Provided material —
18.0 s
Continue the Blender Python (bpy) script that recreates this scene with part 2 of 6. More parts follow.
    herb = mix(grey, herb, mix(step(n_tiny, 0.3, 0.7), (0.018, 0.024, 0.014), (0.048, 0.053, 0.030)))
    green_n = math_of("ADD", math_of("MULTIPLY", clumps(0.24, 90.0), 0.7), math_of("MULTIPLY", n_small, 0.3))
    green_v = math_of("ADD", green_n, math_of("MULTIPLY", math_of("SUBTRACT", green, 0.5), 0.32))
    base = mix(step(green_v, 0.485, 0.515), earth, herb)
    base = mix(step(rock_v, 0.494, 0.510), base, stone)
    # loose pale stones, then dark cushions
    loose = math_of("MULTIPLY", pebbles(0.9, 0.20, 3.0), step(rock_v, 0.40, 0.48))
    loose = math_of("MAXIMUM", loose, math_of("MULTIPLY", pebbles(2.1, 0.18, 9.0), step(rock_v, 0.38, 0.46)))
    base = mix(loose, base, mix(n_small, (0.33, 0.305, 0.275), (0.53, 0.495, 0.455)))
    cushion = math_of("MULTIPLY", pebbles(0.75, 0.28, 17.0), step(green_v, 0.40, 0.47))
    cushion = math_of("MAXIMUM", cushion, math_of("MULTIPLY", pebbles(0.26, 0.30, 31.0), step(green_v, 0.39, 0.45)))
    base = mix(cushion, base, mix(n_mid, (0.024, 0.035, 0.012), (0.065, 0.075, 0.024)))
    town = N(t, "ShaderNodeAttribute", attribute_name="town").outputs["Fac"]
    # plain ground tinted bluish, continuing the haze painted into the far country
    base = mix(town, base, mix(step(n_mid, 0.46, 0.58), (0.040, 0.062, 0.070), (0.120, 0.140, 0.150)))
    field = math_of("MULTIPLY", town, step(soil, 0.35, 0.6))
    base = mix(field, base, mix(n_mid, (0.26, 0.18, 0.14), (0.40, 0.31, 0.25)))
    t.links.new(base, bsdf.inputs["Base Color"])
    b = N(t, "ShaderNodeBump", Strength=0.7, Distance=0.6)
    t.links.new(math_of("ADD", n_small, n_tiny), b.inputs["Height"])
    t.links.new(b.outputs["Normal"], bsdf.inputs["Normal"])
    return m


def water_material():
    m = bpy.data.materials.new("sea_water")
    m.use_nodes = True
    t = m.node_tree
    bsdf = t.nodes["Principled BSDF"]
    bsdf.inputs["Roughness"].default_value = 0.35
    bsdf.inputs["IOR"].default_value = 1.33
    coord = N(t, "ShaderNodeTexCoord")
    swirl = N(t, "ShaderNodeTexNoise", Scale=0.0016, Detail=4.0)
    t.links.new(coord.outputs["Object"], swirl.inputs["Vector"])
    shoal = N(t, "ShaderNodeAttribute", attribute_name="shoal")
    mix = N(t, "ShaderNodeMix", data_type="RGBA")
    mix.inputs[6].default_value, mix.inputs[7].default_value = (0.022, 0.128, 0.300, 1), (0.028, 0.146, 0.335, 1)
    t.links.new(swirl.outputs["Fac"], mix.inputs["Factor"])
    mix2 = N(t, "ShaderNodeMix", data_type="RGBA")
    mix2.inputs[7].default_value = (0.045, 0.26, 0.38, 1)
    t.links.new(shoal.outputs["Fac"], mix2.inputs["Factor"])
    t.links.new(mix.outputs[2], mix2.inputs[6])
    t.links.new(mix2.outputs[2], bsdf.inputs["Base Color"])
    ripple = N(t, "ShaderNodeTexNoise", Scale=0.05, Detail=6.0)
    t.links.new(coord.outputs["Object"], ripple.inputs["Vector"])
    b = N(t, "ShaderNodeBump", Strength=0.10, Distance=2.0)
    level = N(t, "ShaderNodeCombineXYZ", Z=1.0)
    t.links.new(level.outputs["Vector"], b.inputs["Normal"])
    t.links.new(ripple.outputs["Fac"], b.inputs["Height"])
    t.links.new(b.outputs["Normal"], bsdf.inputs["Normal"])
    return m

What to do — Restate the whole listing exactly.

Response to the exercise —
18.0 s
Continue the Blender Python (bpy) script that recreates this scene with part 2 of 6. More parts follow.
    herb = mix(grey, herb, mix(step(n_tiny, 0.3, 0.7), (0.018, 0.024, 0.014), (0.048, 0.053, 0.030)))
    green_n = math_of("ADD", math_of("MULTIPLY", clumps(0.24, 90.0), 0.7), math_of("MULTIPLY", n_small, 0.3))
    green_v = math_of("ADD", green_n, math_of("MULTIPLY", math_of("SUBTRACT", green, 0.5), 0.32))
    base = mix(step(green_v, 0.485, 0.515), earth, herb)
    base = mix(step(rock_v, 0.494, 0.510), base, stone)
    # loose pale stones, then dark cushions
    loose = math_of("MULTIPLY", pebbles(0.9, 0.20, 3.0), step(rock_v, 0.40, 0.48))
    loose = math_of("MAXIMUM", loose, math_of("MULTIPLY", pebbles(2.1, 0.18, 9.0), step(rock_v, 0.38, 0.46)))
    base = mix(loose, base, mix(n_small, (0.33, 0.305, 0.275), (0.53, 0.495, 0.455)))
    cushion = math_of("MULTIPLY", pebbles(0.75, 0.28, 17.0), step(green_v, 0.40, 0.47))
    cushion = math_of("MAXIMUM", cushion, math_of("MULTIPLY", pebbles(0.26, 0.30, 31.0), step(green_v, 0.39, 0.45)))
    base = mix(cushion, base, mix(n_mid, (0.024, 0.035, 0.012), (0.065, 0.075, 0.024)))
    town = N(t, "ShaderNodeAttribute", attribute_name="town").outputs["Fac"]
    # plain ground tinted bluish, continuing the haze painted into the far country
    base = mix(town, base, mix(step(n_mid, 0.46, 0.58), (0.040, 0.062, 0.070), (0.120, 0.140, 0.150)))
    field = math_of("MULTIPLY", town, step(soil, 0.35, 0.6))
    base = mix(field, base, mix(n_mid, (0.26, 0.18, 0.14), (0.40, 0.31, 0.25)))
    t.links.new(base, bsdf.inputs["Base Color"])
    b = N(t, "ShaderNodeBump", Strength=0.7, Distance=0.6)
    t.links.new(math_of("ADD", n_small, n_tiny), b.inputs["Height"])
    t.links.new(b.outputs["Normal"], bsdf.inputs["Normal"])
    return m


def water_material():
    m = bpy.data.materials.new("sea_water")
    m.use_nodes = True
    t = m.node_tree
    bsdf = t.nodes["Principled BSDF"]
    bsdf.inputs["Roughness"].default_value = 0.35
    bsdf.inputs["IOR"].default_value = 1.33
    coord = N(t, "ShaderNodeTexCoord")
    swirl = N(t, "ShaderNodeTexNoise", Scale=0.0016, Detail=4.0)
    t.links.new(coord.outputs["Object"], swirl.inputs["Vector"])
    shoal = N(t, "ShaderNodeAttribute", attribute_name="shoal")
    mix = N(t, "ShaderNodeMix", data_type="RGBA")
    mix.inputs[6].default_value, mix.inputs[7].default_value = (0.022, 0.128, 0.300, 1), (0.028, 0.146, 0.335, 1)
    t.links.new(swirl.outputs["Fac"], mix.inputs["Factor"])
    mix2 = N(t, "ShaderNodeMix", data_type="RGBA")
    mix2.inputs[7].default_value = (0.045, 0.26, 0.38, 1)
    t.links.new(shoal.outputs["Fac"], mix2.inputs["Factor"])
    t.links.new(mix.outputs[2], mix2.inputs[6])
    t.links.new(mix2.outputs[2], bsdf.inputs["Base Color"])
    ripple = N(t, "ShaderNodeTexNoise", Scale=0.05, Detail=6.0)
    t.links.new(coord.outputs["Object"], ripple.inputs["Vector"])
    b = N(t, "ShaderNodeBump", Strength=0.10, Distance=2.0)
    level = N(t, "ShaderNodeCombineXYZ", Z=1.0)
    t.links.new(level.outputs["Vector"], b.inputs["Normal"])
    t.links.new(ripple.outputs["Fac"], b.inputs["Height"])
    t.links.new(b.outputs["Normal"], bsdf.inputs["Normal"])
    return m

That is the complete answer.